• **What to do**
Extract, word for word, every line from the one containing "q.make_compatible(carried.rotation_quaternion)" through the one containing "for path, value", with both end lines kept.

>>>

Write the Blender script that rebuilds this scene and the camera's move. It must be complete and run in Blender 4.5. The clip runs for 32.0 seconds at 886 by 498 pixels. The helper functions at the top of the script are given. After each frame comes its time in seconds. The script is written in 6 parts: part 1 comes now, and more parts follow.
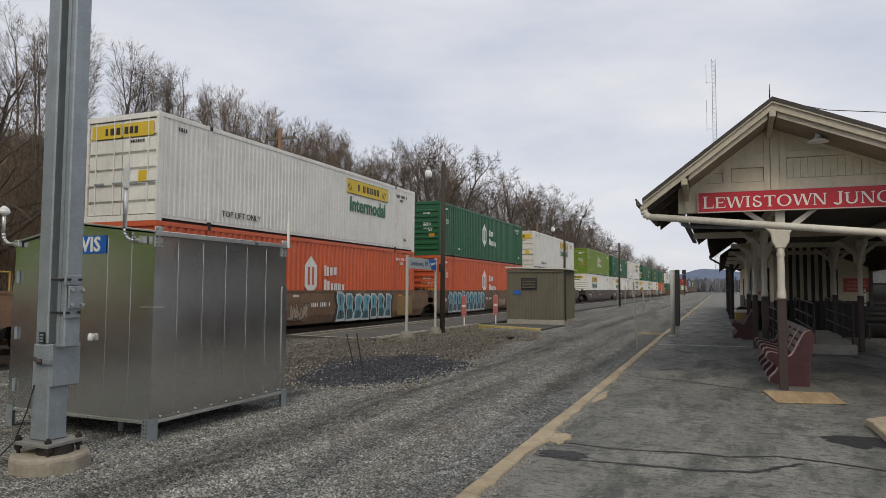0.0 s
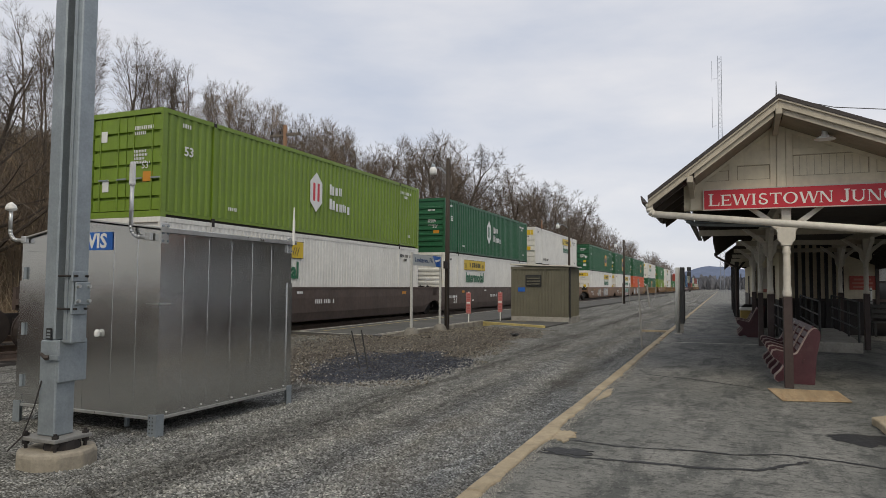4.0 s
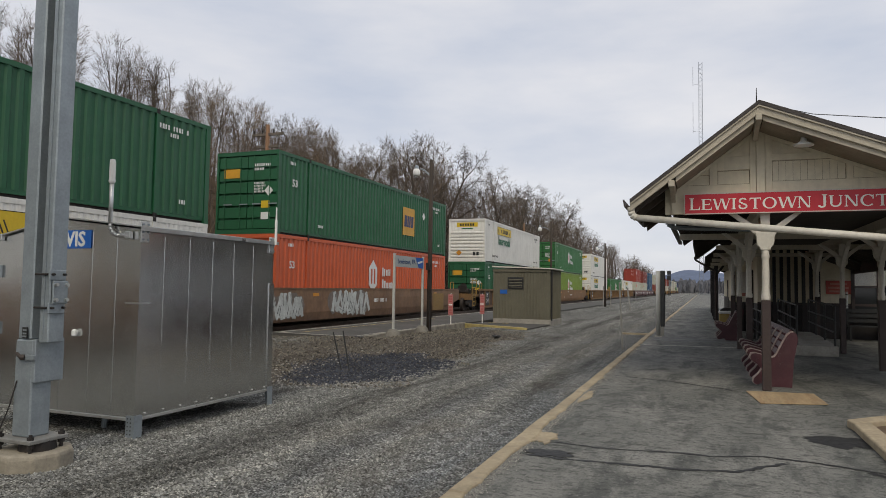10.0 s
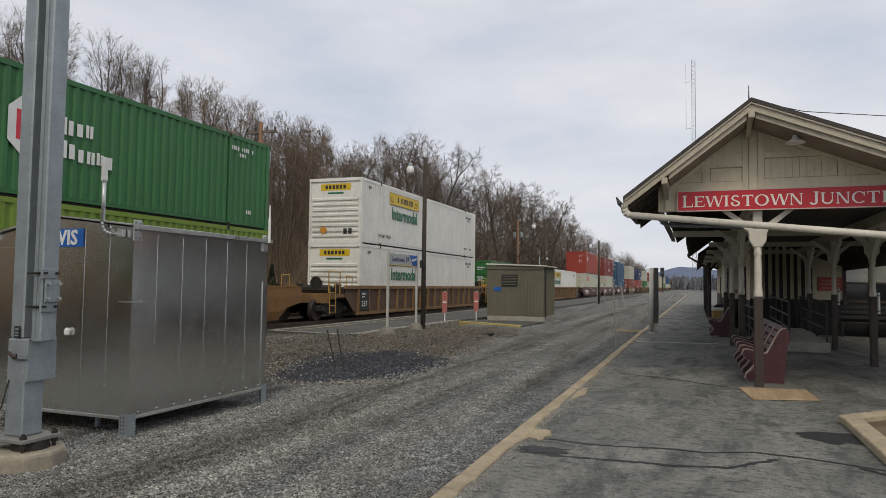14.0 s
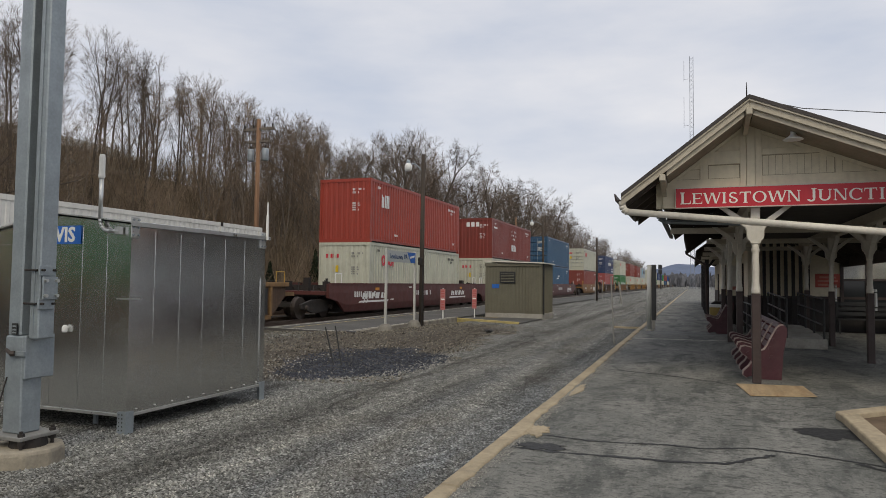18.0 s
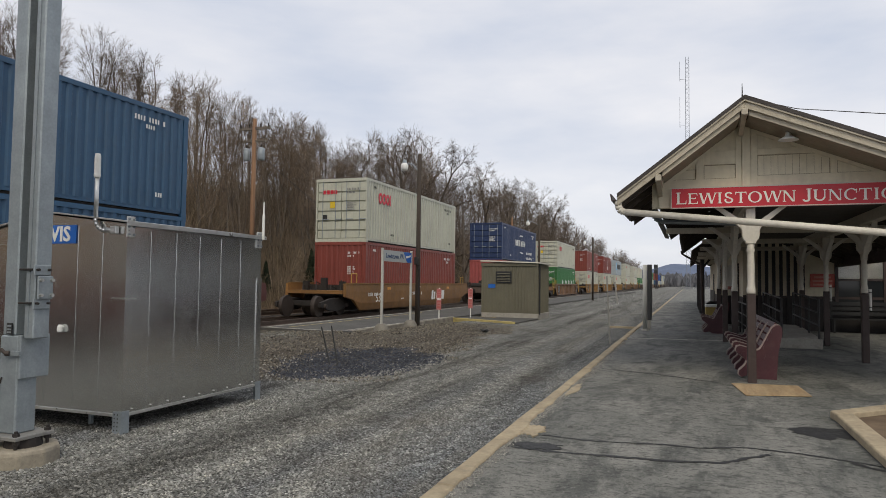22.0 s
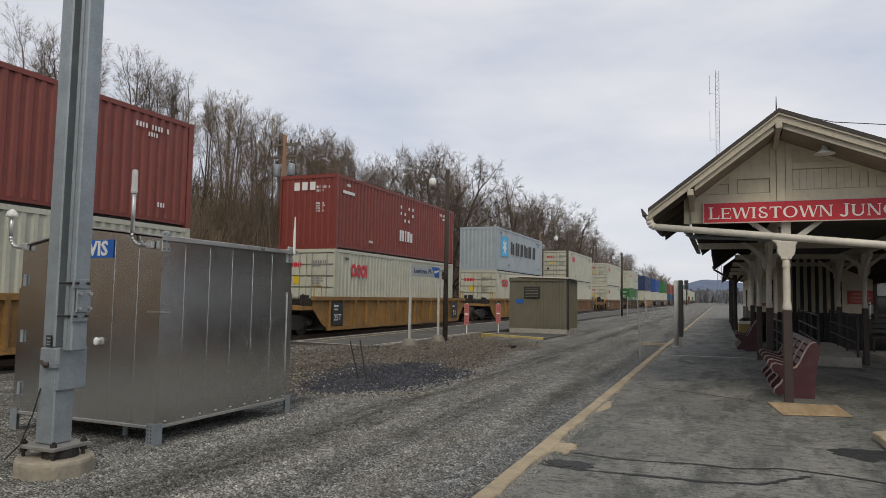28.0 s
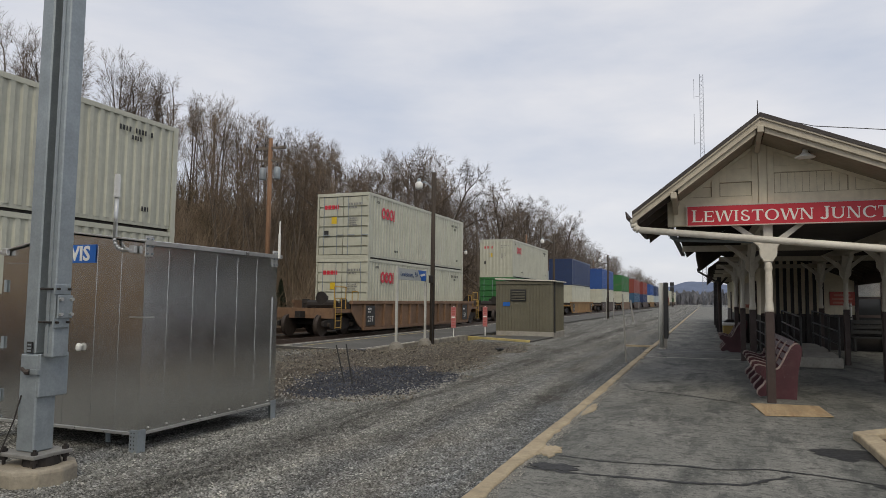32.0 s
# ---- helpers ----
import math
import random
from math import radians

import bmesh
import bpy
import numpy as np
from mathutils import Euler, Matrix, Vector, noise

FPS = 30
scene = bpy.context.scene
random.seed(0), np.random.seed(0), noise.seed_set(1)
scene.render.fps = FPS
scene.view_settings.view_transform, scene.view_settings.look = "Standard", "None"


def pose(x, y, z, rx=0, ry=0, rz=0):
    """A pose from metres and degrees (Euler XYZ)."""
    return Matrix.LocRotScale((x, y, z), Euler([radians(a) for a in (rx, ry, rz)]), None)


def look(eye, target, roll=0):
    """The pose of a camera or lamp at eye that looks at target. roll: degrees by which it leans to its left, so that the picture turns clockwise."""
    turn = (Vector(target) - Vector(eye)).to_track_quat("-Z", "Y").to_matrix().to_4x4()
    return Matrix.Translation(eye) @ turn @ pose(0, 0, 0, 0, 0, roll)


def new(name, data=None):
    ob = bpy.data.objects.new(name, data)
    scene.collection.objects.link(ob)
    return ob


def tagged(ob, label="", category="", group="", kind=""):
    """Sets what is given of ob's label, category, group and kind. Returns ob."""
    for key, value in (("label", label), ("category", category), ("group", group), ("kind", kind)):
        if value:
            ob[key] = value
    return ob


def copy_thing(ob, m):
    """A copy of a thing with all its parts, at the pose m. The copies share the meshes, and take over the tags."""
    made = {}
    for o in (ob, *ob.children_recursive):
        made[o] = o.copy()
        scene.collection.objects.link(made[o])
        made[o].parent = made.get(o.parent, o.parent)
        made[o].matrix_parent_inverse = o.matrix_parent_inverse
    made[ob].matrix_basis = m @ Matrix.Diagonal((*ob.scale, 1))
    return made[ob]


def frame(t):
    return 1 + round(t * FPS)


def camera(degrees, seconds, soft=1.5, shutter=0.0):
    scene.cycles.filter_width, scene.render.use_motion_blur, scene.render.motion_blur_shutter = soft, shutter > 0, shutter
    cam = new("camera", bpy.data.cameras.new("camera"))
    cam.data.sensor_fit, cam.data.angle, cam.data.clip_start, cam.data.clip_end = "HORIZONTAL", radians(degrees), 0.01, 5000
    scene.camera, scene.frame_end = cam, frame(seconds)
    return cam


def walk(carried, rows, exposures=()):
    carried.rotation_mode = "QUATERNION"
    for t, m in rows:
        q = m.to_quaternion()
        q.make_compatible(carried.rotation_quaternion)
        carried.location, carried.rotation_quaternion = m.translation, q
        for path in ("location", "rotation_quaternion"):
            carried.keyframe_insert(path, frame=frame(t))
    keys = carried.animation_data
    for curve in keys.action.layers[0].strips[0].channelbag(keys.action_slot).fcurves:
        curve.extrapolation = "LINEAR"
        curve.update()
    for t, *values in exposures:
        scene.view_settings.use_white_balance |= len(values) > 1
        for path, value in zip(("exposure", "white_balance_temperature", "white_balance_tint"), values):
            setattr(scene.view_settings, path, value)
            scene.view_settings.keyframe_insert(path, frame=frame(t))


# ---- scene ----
cam = camera(66.87, 32.0, soft=0.65)
PATH = [
    (0, (0.015, 0.013, 1.5), (-3.766, 9.252, 2.082), 0.35),
    (0.5, (0.006, 0.012, 1.501), (-3.791, 9.245, 2.081), 0.42),
    (1, (0.008, 0.012, 1.5), (-3.811, 9.236, 2.073), 0.45),
    (1.5, (0.008, 0.008, 1.498), (-3.828, 9.226, 2.056), 0.33),
    (2, (0.006, 0.009, 1.503), (-3.833, 9.226, 2.04), 0.38),
    (2.5, (0.002, 0.014, 1.5), (-3.837, 9.232, 2.029), 0.37),
    (3, (0.006, 0.01, 1.502), (-3.851, 9.221, 2.029), 0.33),
    (3.5, (0.007, 0.009, 1.504), (-3.871, 9.211, 2.026), 0.44),
    (5.5, (0.012, 0.002, 1.503), (-3.617, 9.302, 2.096), 0.61),
    (6, (0.005, 0.003, 1.5), (-3.622, 9.303, 2.095), 0.56),
    (6.5, (0.011, 0.004, 1.504), (-3.601, 9.31, 2.104), 0.55),
    (7, (0.005, 0.001, 1.499), (-3.598, 9.31, 2.11), 0.58),
    (7.5, (0.003, 0.008, 1.499), (-3.591, 9.32, 2.113), 0.67),
    (8, (-0.003, 0.007, 1.502), (-3.572, 9.329, 2.107), 0.79),
    (8.5, (-0.005, 0.005, 1.504), (-3.584, 9.324, 2.101), 0.71),
    (9, (-0.014, 0.005, 1.496), (-3.606, 9.318, 2.09), 0.81),
    (9.5, (-0.007, 0.008, 1.498), (-3.611, 9.318, 2.074), 0.89),
    (10, (-0.003, 0.007, 1.499), (-3.601, 9.32, 2.063), 0.89),
    (10.5, (0.006, 0.009, 1.502), (-3.565, 9.333, 2.054), 0.93),
    (11, (0.01, 0.006, 1.5), (-3.527, 9.343, 2.051), 0.82),
    (11.5, (0.007, 0.002, 1.498), (-3.506, 9.348, 2.046), 0.78),
    (12, (0.005, 0.002, 1.499), (-3.5, 9.351, 2.044), 0.67),
    (12.5, (0.003, 0.002, 1.499), (-3.502, 9.352, 2.041), 0.74),
    (13, (0.003, -0.002, 1.499), (-3.503, 9.347, 2.04), 0.69),
    (13.5, (0.006, -0.001, 1.499), (-3.506, 9.346, 2.034), 0.77),
    (14, (0.0, 0.003, 1.501), (-3.514, 9.35, 2.029), 0.74),
    (14.5, (0.001, 0.002, 1.5), (-3.518, 9.348, 2.023), 0.68),
    (16.5, (0.002, 0.007, 1.501), (-3.515, 9.354, 2.001), 0.79),
    (17, (0.002, 0.005, 1.499), (-3.493, 9.362, 1.988), 0.82),
    (17.5, (0.005, 0.004, 1.5), (-3.492, 9.36, 1.987), 0.84),
    (18, (0.001, 0.002, 1.497), (-3.487, 9.361, 1.984), 0.69),
    (18.5, (-0.002, 0.002, 1.493), (-3.492, 9.36, 1.98), 0.85),
    (19, (0.0, 0.002, 1.496), (-3.492, 9.36, 1.982), 0.87),
    (19.5, (0.001, -0.001, 1.498), (-3.489, 9.357, 1.984), 0.78),
    (20, (0.003, 0.003, 1.498), (-3.481, 9.363, 1.984), 0.81),
    (20.5, (0.003, 0.001, 1.502), (-3.446, 9.376, 1.978), 0.78),
    (21, (0.004, -0.001, 1.503), (-3.432, 9.378, 1.978), 0.73),
    (21.5, (0.006, -0.002, 1.498), (-3.428, 9.377, 1.977), 0.74),
    (22, (0.0, -0.001, 1.497), (-3.434, 9.379, 1.981), 0.72),
    (22.5, (-0.004, -0.003, 1.498), (-3.444, 9.373, 1.996), 0.77),
    (23, (-0.002, -0.004, 1.499), (-3.446, 9.37, 2.011), 0.72),
    (23.5, (0.002, -0.01, 1.5), (-3.442, 9.364, 2.025), 0.71),
    (24, (-0.0, -0.012, 1.497), (-3.458, 9.356, 2.033), 0.49),
    (24.5, (-0.005, -0.012, 1.497), (-3.48, 9.35, 2.037), 0.67),
    (25, (-0.019, -0.008, 1.494), (-3.542, 9.335, 2.04), 0.68),
    (25.5, (-0.016, -0.004, 1.493), (-3.591, 9.319, 2.046), 0.74),
    (27.5, (-0.025, -0.009, 1.495), (-3.712, 9.267, 2.102), 0.9),
    (28, (-0.03, -0.009, 1.497), (-3.838, 9.211, 2.197), 0.97),
    (28.5, (-0.021, -0.011, 1.499), (-3.888, 9.183, 2.226), 0.96),
    (29, (-0.002, -0.012, 1.508), (-3.866, 9.183, 2.242), 0.61),
    (29.5, (0.005, -0.014, 1.509), (-3.784, 9.21, 2.258), 0.44),
    (30, (0.006, -0.008, 1.508), (-3.72, 9.24, 2.275), 0.35),
    (30.5, (0.001, -0.016, 1.506), (-3.679, 9.25, 2.281), 0.54),
    (31, (-0.005, -0.013, 1.509), (-3.653, 9.266, 2.28), 0.73),
    (31.5, (-0.003, -0.014, 1.508), (-3.642, 9.27, 2.268), 0.73),
    (32, (-0.004, -0.013, 1.506), (-3.633, 9.275, 2.253), 0.69),
]
walk(cam, [(t, look(e, g, r)) for t, e, g, r in PATH], [(0.0, 0.0), (21.0, 0.0), (21.5, 0.05), (22.0, 0.13), (22.5, 0.03), (23.0, 0.0), (24.2, 0.0), (24.6, 0.06), (25.0, 0.12), (25.5, 0.0), (32.0, 0.0)])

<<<

• **The reply**
        q.make_compatible(carried.rotation_quaternion)
        carried.location, carried.rotation_quaternion = m.translation, q
        for path in ("location", "rotation_quaternion"):
            carried.keyframe_insert(path, frame=frame(t))
    keys = carried.animation_data
    for curve in keys.action.layers[0].strips[0].channelbag(keys.action_slot).fcurves:
        curve.extrapolation = "LINEAR"
        curve.update()
    for t, *values in exposures:
        scene.view_settings.use_white_balance |= len(values) > 1
        for path, value in zip(("exposure", "white_balance_temperature", "white_balance_tint"), values):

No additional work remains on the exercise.